PROBLEM DETAILS:
Please copy all the lines that follow, word for word.

[Start]

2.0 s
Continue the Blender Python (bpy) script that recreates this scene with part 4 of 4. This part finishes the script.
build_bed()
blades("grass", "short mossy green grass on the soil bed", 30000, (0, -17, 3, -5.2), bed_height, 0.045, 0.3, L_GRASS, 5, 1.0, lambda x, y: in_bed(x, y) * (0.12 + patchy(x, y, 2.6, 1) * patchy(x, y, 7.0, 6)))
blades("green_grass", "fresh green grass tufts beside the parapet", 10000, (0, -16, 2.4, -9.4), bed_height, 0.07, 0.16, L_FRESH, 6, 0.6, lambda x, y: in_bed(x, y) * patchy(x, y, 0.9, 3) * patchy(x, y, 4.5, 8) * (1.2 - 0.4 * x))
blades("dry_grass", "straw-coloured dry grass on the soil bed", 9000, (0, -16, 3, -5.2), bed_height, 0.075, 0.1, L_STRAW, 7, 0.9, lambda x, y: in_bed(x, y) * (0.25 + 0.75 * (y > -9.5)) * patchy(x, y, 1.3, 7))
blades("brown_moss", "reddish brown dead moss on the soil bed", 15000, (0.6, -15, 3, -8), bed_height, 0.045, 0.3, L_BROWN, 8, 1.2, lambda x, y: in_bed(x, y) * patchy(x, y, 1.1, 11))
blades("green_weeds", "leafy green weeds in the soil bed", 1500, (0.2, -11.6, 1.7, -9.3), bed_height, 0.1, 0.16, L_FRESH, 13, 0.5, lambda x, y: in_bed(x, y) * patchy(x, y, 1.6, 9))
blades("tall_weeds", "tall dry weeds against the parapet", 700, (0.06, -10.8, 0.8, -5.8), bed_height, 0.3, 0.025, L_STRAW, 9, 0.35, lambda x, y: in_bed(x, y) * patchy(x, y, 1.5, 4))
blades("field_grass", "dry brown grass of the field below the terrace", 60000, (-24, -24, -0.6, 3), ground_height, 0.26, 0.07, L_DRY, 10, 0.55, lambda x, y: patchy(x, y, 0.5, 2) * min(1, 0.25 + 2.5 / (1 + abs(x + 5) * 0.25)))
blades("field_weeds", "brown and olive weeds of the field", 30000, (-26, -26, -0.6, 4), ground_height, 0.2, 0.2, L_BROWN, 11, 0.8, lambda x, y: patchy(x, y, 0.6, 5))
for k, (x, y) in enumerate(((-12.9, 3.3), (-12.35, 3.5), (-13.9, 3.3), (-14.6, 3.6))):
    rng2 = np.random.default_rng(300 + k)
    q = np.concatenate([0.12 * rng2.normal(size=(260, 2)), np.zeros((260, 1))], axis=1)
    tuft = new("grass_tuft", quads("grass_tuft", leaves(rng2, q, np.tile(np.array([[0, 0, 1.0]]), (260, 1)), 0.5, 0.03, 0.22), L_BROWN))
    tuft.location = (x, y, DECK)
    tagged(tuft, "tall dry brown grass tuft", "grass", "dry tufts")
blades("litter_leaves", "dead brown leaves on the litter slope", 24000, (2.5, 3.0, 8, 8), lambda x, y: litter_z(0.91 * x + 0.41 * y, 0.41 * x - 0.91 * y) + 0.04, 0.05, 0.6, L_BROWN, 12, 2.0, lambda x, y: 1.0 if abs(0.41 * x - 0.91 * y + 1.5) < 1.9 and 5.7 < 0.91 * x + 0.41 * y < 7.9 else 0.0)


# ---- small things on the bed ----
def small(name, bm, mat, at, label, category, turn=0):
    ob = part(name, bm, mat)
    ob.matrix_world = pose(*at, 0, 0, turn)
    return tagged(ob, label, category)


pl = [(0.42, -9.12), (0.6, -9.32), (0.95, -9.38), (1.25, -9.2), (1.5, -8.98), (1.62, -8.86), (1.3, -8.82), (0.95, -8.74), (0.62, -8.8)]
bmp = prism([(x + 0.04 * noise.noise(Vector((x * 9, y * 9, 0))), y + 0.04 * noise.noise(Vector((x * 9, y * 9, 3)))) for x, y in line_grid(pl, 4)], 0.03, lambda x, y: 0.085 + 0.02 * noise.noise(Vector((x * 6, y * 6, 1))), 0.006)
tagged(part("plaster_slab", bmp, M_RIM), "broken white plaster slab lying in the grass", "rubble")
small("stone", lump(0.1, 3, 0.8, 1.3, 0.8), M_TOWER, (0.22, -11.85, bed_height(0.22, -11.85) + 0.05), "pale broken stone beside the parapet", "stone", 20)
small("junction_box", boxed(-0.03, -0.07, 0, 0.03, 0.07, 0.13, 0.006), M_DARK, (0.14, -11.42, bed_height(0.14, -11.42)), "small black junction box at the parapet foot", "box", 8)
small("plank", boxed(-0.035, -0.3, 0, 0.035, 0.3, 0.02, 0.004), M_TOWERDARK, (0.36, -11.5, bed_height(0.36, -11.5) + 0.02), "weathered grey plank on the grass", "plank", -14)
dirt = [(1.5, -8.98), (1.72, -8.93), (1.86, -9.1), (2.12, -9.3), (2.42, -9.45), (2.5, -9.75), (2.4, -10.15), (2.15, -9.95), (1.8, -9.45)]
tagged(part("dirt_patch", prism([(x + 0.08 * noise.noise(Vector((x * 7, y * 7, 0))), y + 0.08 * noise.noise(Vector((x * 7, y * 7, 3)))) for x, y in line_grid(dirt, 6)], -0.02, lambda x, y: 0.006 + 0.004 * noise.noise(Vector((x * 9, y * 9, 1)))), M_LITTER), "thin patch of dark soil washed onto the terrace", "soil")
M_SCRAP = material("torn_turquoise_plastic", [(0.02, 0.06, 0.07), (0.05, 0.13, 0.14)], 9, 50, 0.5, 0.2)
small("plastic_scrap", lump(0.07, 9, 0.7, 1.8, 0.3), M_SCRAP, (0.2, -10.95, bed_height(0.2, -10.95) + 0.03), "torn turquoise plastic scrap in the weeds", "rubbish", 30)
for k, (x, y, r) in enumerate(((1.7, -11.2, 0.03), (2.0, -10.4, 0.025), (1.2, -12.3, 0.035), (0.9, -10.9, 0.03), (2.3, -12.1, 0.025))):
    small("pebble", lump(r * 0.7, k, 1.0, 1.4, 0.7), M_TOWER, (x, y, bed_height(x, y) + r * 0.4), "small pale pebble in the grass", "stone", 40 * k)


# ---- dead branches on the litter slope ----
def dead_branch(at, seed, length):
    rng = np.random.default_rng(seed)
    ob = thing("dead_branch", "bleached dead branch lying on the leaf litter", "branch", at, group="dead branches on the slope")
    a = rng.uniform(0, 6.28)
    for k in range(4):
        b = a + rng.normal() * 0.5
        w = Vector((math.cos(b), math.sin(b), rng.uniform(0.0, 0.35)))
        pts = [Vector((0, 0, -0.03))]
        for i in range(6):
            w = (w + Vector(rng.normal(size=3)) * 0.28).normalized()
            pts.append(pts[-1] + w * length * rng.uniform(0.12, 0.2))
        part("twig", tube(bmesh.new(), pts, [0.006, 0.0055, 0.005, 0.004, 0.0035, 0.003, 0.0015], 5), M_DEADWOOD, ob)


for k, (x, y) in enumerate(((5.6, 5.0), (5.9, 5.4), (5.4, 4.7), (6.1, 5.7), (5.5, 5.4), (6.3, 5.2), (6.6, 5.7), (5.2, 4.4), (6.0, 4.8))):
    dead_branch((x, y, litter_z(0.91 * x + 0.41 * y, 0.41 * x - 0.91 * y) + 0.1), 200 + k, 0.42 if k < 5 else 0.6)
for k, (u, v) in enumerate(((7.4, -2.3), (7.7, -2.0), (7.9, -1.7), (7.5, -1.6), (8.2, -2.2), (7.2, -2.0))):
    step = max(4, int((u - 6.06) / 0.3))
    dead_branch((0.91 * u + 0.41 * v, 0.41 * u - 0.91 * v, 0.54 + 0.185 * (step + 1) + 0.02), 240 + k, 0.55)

[End]

OUTPUT OF THE TASK:
2.0 s
Continue the Blender Python (bpy) script that recreates this scene with part 4 of 4. This part finishes the script.
build_bed()
blades("grass", "short mossy green grass on the soil bed", 30000, (0, -17, 3, -5.2), bed_height, 0.045, 0.3, L_GRASS, 5, 1.0, lambda x, y: in_bed(x, y) * (0.12 + patchy(x, y, 2.6, 1) * patchy(x, y, 7.0, 6)))
blades("green_grass", "fresh green grass tufts beside the parapet", 10000, (0, -16, 2.4, -9.4), bed_height, 0.07, 0.16, L_FRESH, 6, 0.6, lambda x, y: in_bed(x, y) * patchy(x, y, 0.9, 3) * patchy(x, y, 4.5, 8) * (1.2 - 0.4 * x))
blades("dry_grass", "straw-coloured dry grass on the soil bed", 9000, (0, -16, 3, -5.2), bed_height, 0.075, 0.1, L_STRAW, 7, 0.9, lambda x, y: in_bed(x, y) * (0.25 + 0.75 * (y > -9.5)) * patchy(x, y, 1.3, 7))
blades("brown_moss", "reddish brown dead moss on the soil bed", 15000, (0.6, -15, 3, -8), bed_height, 0.045, 0.3, L_BROWN, 8, 1.2, lambda x, y: in_bed(x, y) * patchy(x, y, 1.1, 11))
blades("green_weeds", "leafy green weeds in the soil bed", 1500, (0.2, -11.6, 1.7, -9.3), bed_height, 0.1, 0.16, L_FRESH, 13, 0.5, lambda x, y: in_bed(x, y) * patchy(x, y, 1.6, 9))
blades("tall_weeds", "tall dry weeds against the parapet", 700, (0.06, -10.8, 0.8, -5.8), bed_height, 0.3, 0.025, L_STRAW, 9, 0.35, lambda x, y: in_bed(x, y) * patchy(x, y, 1.5, 4))
blades("field_grass", "dry brown grass of the field below the terrace", 60000, (-24, -24, -0.6, 3), ground_height, 0.26, 0.07, L_DRY, 10, 0.55, lambda x, y: patchy(x, y, 0.5, 2) * min(1, 0.25 + 2.5 / (1 + abs(x + 5) * 0.25)))
blades("field_weeds", "brown and olive weeds of the field", 30000, (-26, -26, -0.6, 4), ground_height, 0.2, 0.2, L_BROWN, 11, 0.8, lambda x, y: patchy(x, y, 0.6, 5))
for k, (x, y) in enumerate(((-12.9, 3.3), (-12.35, 3.5), (-13.9, 3.3), (-14.6, 3.6))):
    rng2 = np.random.default_rng(300 + k)
    q = np.concatenate([0.12 * rng2.normal(size=(260, 2)), np.zeros((260, 1))], axis=1)
    tuft = new("grass_tuft", quads("grass_tuft", leaves(rng2, q, np.tile(np.array([[0, 0, 1.0]]), (260, 1)), 0.5, 0.03, 0.22), L_BROWN))
    tuft.location = (x, y, DECK)
    tagged(tuft, "tall dry brown grass tuft", "grass", "dry tufts")
blades("litter_leaves", "dead brown leaves on the litter slope", 24000, (2.5, 3.0, 8, 8), lambda x, y: litter_z(0.91 * x + 0.41 * y, 0.41 * x - 0.91 * y) + 0.04, 0.05, 0.6, L_BROWN, 12, 2.0, lambda x, y: 1.0 if abs(0.41 * x - 0.91 * y + 1.5) < 1.9 and 5.7 < 0.91 * x + 0.41 * y < 7.9 else 0.0)


# ---- small things on the bed ----
def small(name, bm, mat, at, label, category, turn=0):
    ob = part(name, bm, mat)
    ob.matrix_world = pose(*at, 0, 0, turn)
    return tagged(ob, label, category)


pl = [(0.42, -9.12), (0.6, -9.32), (0.95, -9.38), (1.25, -9.2), (1.5, -8.98), (1.62, -8.86), (1.3, -8.82), (0.95, -8.74), (0.62, -8.8)]
bmp = prism([(x + 0.04 * noise.noise(Vector((x * 9, y * 9, 0))), y + 0.04 * noise.noise(Vector((x * 9, y * 9, 3)))) for x, y in line_grid(pl, 4)], 0.03, lambda x, y: 0.085 + 0.02 * noise.noise(Vector((x * 6, y * 6, 1))), 0.006)
tagged(part("plaster_slab", bmp, M_RIM), "broken white plaster slab lying in the grass", "rubble")
small("stone", lump(0.1, 3, 0.8, 1.3, 0.8), M_TOWER, (0.22, -11.85, bed_height(0.22, -11.85) + 0.05), "pale broken stone beside the parapet", "stone", 20)
small("junction_box", boxed(-0.03, -0.07, 0, 0.03, 0.07, 0.13, 0.006), M_DARK, (0.14, -11.42, bed_height(0.14, -11.42)), "small black junction box at the parapet foot", "box", 8)
small("plank", boxed(-0.035, -0.3, 0, 0.035, 0.3, 0.02, 0.004), M_TOWERDARK, (0.36, -11.5, bed_height(0.36, -11.5) + 0.02), "weathered grey plank on the grass", "plank", -14)
dirt = [(1.5, -8.98), (1.72, -8.93), (1.86, -9.1), (2.12, -9.3), (2.42, -9.45), (2.5, -9.75), (2.4, -10.15), (2.15, -9.95), (1.8, -9.45)]
tagged(part("dirt_patch", prism([(x + 0.08 * noise.noise(Vector((x * 7, y * 7, 0))), y + 0.08 * noise.noise(Vector((x * 7, y * 7, 3)))) for x, y in line_grid(dirt, 6)], -0.02, lambda x, y: 0.006 + 0.004 * noise.noise(Vector((x * 9, y * 9, 1)))), M_LITTER), "thin patch of dark soil washed onto the terrace", "soil")
M_SCRAP = material("torn_turquoise_plastic", [(0.02, 0.06, 0.07), (0.05, 0.13, 0.14)], 9, 50, 0.5, 0.2)
small("plastic_scrap", lump(0.07, 9, 0.7, 1.8, 0.3), M_SCRAP, (0.2, -10.95, bed_height(0.2, -10.95) + 0.03), "torn turquoise plastic scrap in the weeds", "rubbish", 30)
for k, (x, y, r) in enumerate(((1.7, -11.2, 0.03), (2.0, -10.4, 0.025), (1.2, -12.3, 0.035), (0.9, -10.9, 0.03), (2.3, -12.1, 0.025))):
    small("pebble", lump(r * 0.7, k, 1.0, 1.4, 0.7), M_TOWER, (x, y, bed_height(x, y) + r * 0.4), "small pale pebble in the grass", "stone", 40 * k)


# ---- dead branches on the litter slope ----
def dead_branch(at, seed, length):
    rng = np.random.default_rng(seed)
    ob = thing("dead_branch", "bleached dead branch lying on the leaf litter", "branch", at, group="dead branches on the slope")
    a = rng.uniform(0, 6.28)
    for k in range(4):
        b = a + rng.normal() * 0.5
        w = Vector((math.cos(b), math.sin(b), rng.uniform(0.0, 0.35)))
        pts = [Vector((0, 0, -0.03))]
        for i in range(6):
            w = (w + Vector(rng.normal(size=3)) * 0.28).normalized()
            pts.append(pts[-1] + w * length * rng.uniform(0.12, 0.2))
        part("twig", tube(bmesh.new(), pts, [0.006, 0.0055, 0.005, 0.004, 0.0035, 0.003, 0.0015], 5), M_DEADWOOD, ob)


for k, (x, y) in enumerate(((5.6, 5.0), (5.9, 5.4), (5.4, 4.7), (6.1, 5.7), (5.5, 5.4), (6.3, 5.2), (6.6, 5.7), (5.2, 4.4), (6.0, 4.8))):
    dead_branch((x, y, litter_z(0.91 * x + 0.41 * y, 0.41 * x - 0.91 * y) + 0.1), 200 + k, 0.42 if k < 5 else 0.6)
for k, (u, v) in enumerate(((7.4, -2.3), (7.7, -2.0), (7.9, -1.7), (7.5, -1.6), (8.2, -2.2), (7.2, -2.0))):
    step = max(4, int((u - 6.06) / 0.3))
    dead_branch((0.91 * u + 0.41 * v, 0.41 * u - 0.91 * v, 0.54 + 0.185 * (step + 1) + 0.02), 240 + k, 0.55)